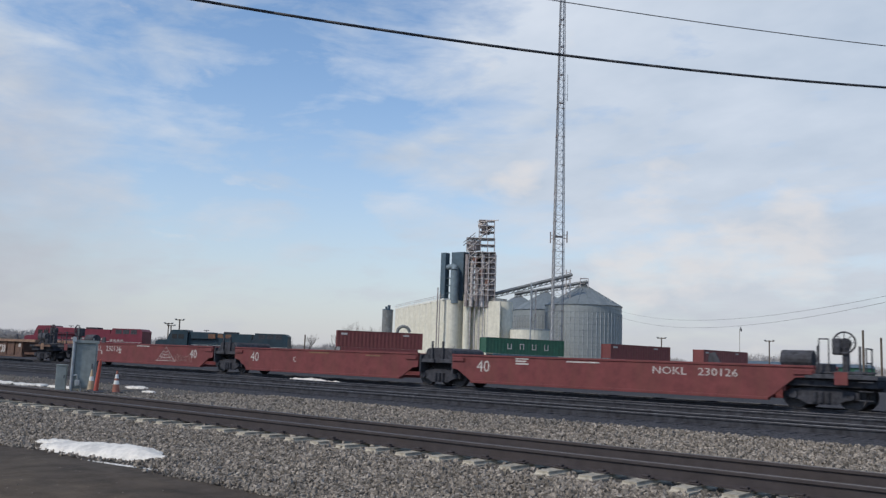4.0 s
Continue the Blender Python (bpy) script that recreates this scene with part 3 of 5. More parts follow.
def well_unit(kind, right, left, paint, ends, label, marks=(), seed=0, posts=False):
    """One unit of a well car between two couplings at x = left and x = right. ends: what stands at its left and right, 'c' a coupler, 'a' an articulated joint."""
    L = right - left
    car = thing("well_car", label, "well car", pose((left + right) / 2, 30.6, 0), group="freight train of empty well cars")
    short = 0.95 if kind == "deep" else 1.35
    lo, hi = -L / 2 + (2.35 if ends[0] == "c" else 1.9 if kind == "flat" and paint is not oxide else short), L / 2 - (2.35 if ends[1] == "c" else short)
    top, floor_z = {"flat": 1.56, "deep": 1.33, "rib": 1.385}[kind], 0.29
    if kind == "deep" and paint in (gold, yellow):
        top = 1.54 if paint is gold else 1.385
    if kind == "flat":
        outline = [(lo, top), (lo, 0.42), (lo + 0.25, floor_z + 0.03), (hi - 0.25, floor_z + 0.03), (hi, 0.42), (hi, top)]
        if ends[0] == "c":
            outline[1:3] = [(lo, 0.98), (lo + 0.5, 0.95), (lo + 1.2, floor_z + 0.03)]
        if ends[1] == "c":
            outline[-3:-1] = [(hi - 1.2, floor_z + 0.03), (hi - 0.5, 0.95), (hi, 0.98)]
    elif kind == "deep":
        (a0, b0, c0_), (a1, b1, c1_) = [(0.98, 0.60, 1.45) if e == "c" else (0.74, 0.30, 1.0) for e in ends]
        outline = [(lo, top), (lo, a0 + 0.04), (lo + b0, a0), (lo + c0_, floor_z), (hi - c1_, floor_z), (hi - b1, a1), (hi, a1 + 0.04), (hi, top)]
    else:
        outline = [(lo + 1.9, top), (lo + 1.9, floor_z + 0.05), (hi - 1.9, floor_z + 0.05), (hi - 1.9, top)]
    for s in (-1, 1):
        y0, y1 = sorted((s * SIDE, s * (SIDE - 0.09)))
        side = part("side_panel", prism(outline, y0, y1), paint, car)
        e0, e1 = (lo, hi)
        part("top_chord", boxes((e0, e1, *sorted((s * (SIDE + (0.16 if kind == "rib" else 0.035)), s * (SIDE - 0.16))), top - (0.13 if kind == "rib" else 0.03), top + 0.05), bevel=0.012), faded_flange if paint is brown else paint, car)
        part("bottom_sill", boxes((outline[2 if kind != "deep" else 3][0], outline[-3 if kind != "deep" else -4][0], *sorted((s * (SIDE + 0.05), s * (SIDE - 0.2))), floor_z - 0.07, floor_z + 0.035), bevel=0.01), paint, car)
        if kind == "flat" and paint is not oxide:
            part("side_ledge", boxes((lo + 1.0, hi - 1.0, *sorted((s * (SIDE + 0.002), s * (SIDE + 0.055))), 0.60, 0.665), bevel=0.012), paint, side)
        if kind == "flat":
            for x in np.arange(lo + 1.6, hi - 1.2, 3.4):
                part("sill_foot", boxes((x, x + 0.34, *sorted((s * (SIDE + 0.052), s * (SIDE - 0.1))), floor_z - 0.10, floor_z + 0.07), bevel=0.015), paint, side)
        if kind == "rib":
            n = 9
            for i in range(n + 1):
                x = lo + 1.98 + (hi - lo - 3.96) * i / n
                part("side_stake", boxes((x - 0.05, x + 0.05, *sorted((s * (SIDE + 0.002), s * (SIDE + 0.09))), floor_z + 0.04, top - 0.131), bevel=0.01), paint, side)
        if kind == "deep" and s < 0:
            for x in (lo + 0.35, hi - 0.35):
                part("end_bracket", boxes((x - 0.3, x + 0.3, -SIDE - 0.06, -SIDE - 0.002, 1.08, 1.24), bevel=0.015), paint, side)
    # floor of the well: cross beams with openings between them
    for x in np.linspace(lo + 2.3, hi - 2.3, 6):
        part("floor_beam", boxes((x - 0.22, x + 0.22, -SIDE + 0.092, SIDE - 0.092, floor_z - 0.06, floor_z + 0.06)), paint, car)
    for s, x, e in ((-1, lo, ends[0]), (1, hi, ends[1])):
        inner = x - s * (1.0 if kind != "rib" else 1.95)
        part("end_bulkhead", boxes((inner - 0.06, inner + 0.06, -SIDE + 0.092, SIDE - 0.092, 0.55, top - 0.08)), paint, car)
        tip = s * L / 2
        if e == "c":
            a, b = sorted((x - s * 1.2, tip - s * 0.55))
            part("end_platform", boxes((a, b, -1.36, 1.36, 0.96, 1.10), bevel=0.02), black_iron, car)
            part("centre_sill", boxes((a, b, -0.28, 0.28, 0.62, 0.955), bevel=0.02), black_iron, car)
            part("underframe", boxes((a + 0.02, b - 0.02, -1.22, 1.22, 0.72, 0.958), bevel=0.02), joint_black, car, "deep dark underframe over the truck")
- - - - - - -
== Your task ==
Quote the listing above in full, except for the pictures.

== Answer for this exercise ==
4.0 s
Continue the Blender Python (bpy) script that recreates this scene with part 3 of 5. More parts follow.
def well_unit(kind, right, left, paint, ends, label, marks=(), seed=0, posts=False):
    """One unit of a well car between two couplings at x = left and x = right. ends: what stands at its left and right, 'c' a coupler, 'a' an articulated joint."""
    L = right - left
    car = thing("well_car", label, "well car", pose((left + right) / 2, 30.6, 0), group="freight train of empty well cars")
    short = 0.95 if kind == "deep" else 1.35
    lo, hi = -L / 2 + (2.35 if ends[0] == "c" else 1.9 if kind == "flat" and paint is not oxide else short), L / 2 - (2.35 if ends[1] == "c" else short)
    top, floor_z = {"flat": 1.56, "deep": 1.33, "rib": 1.385}[kind], 0.29
    if kind == "deep" and paint in (gold, yellow):
        top = 1.54 if paint is gold else 1.385
    if kind == "flat":
        outline = [(lo, top), (lo, 0.42), (lo + 0.25, floor_z + 0.03), (hi - 0.25, floor_z + 0.03), (hi, 0.42), (hi, top)]
        if ends[0] == "c":
            outline[1:3] = [(lo, 0.98), (lo + 0.5, 0.95), (lo + 1.2, floor_z + 0.03)]
        if ends[1] == "c":
            outline[-3:-1] = [(hi - 1.2, floor_z + 0.03), (hi - 0.5, 0.95), (hi, 0.98)]
    elif kind == "deep":
        (a0, b0, c0_), (a1, b1, c1_) = [(0.98, 0.60, 1.45) if e == "c" else (0.74, 0.30, 1.0) for e in ends]
        outline = [(lo, top), (lo, a0 + 0.04), (lo + b0, a0), (lo + c0_, floor_z), (hi - c1_, floor_z), (hi - b1, a1), (hi, a1 + 0.04), (hi, top)]
    else:
        outline = [(lo + 1.9, top), (lo + 1.9, floor_z + 0.05), (hi - 1.9, floor_z + 0.05), (hi - 1.9, top)]
    for s in (-1, 1):
        y0, y1 = sorted((s * SIDE, s * (SIDE - 0.09)))
        side = part("side_panel", prism(outline, y0, y1), paint, car)
        e0, e1 = (lo, hi)
        part("top_chord", boxes((e0, e1, *sorted((s * (SIDE + (0.16 if kind == "rib" else 0.035)), s * (SIDE - 0.16))), top - (0.13 if kind == "rib" else 0.03), top + 0.05), bevel=0.012), faded_flange if paint is brown else paint, car)
        part("bottom_sill", boxes((outline[2 if kind != "deep" else 3][0], outline[-3 if kind != "deep" else -4][0], *sorted((s * (SIDE + 0.05), s * (SIDE - 0.2))), floor_z - 0.07, floor_z + 0.035), bevel=0.01), paint, car)
        if kind == "flat" and paint is not oxide:
            part("side_ledge", boxes((lo + 1.0, hi - 1.0, *sorted((s * (SIDE + 0.002), s * (SIDE + 0.055))), 0.60, 0.665), bevel=0.012), paint, side)
        if kind == "flat":
            for x in np.arange(lo + 1.6, hi - 1.2, 3.4):
                part("sill_foot", boxes((x, x + 0.34, *sorted((s * (SIDE + 0.052), s * (SIDE - 0.1))), floor_z - 0.10, floor_z + 0.07), bevel=0.015), paint, side)
        if kind == "rib":
            n = 9
            for i in range(n + 1):
                x = lo + 1.98 + (hi - lo - 3.96) * i / n
                part("side_stake", boxes((x - 0.05, x + 0.05, *sorted((s * (SIDE + 0.002), s * (SIDE + 0.09))), floor_z + 0.04, top - 0.131), bevel=0.01), paint, side)
        if kind == "deep" and s < 0:
            for x in (lo + 0.35, hi - 0.35):
                part("end_bracket", boxes((x - 0.3, x + 0.3, -SIDE - 0.06, -SIDE - 0.002, 1.08, 1.24), bevel=0.015), paint, side)
    # floor of the well: cross beams with openings between them
    for x in np.linspace(lo + 2.3, hi - 2.3, 6):
        part("floor_beam", boxes((x - 0.22, x + 0.22, -SIDE + 0.092, SIDE - 0.092, floor_z - 0.06, floor_z + 0.06)), paint, car)
    for s, x, e in ((-1, lo, ends[0]), (1, hi, ends[1])):
        inner = x - s * (1.0 if kind != "rib" else 1.95)
        part("end_bulkhead", boxes((inner - 0.06, inner + 0.06, -SIDE + 0.092, SIDE - 0.092, 0.55, top - 0.08)), paint, car)
        tip = s * L / 2
        if e == "c":
            a, b = sorted((x - s * 1.2, tip - s * 0.55))
            part("end_platform", boxes((a, b, -1.36, 1.36, 0.96, 1.10), bevel=0.02), black_iron, car)
            part("centre_sill", boxes((a, b, -0.28, 0.28, 0.62, 0.955), bevel=0.02), black_iron, car)
            part("underframe", boxes((a + 0.02, b - 0.02, -1.22, 1.22, 0.72, 0.958), bevel=0.02), joint_black, car, "deep dark underframe over the truck")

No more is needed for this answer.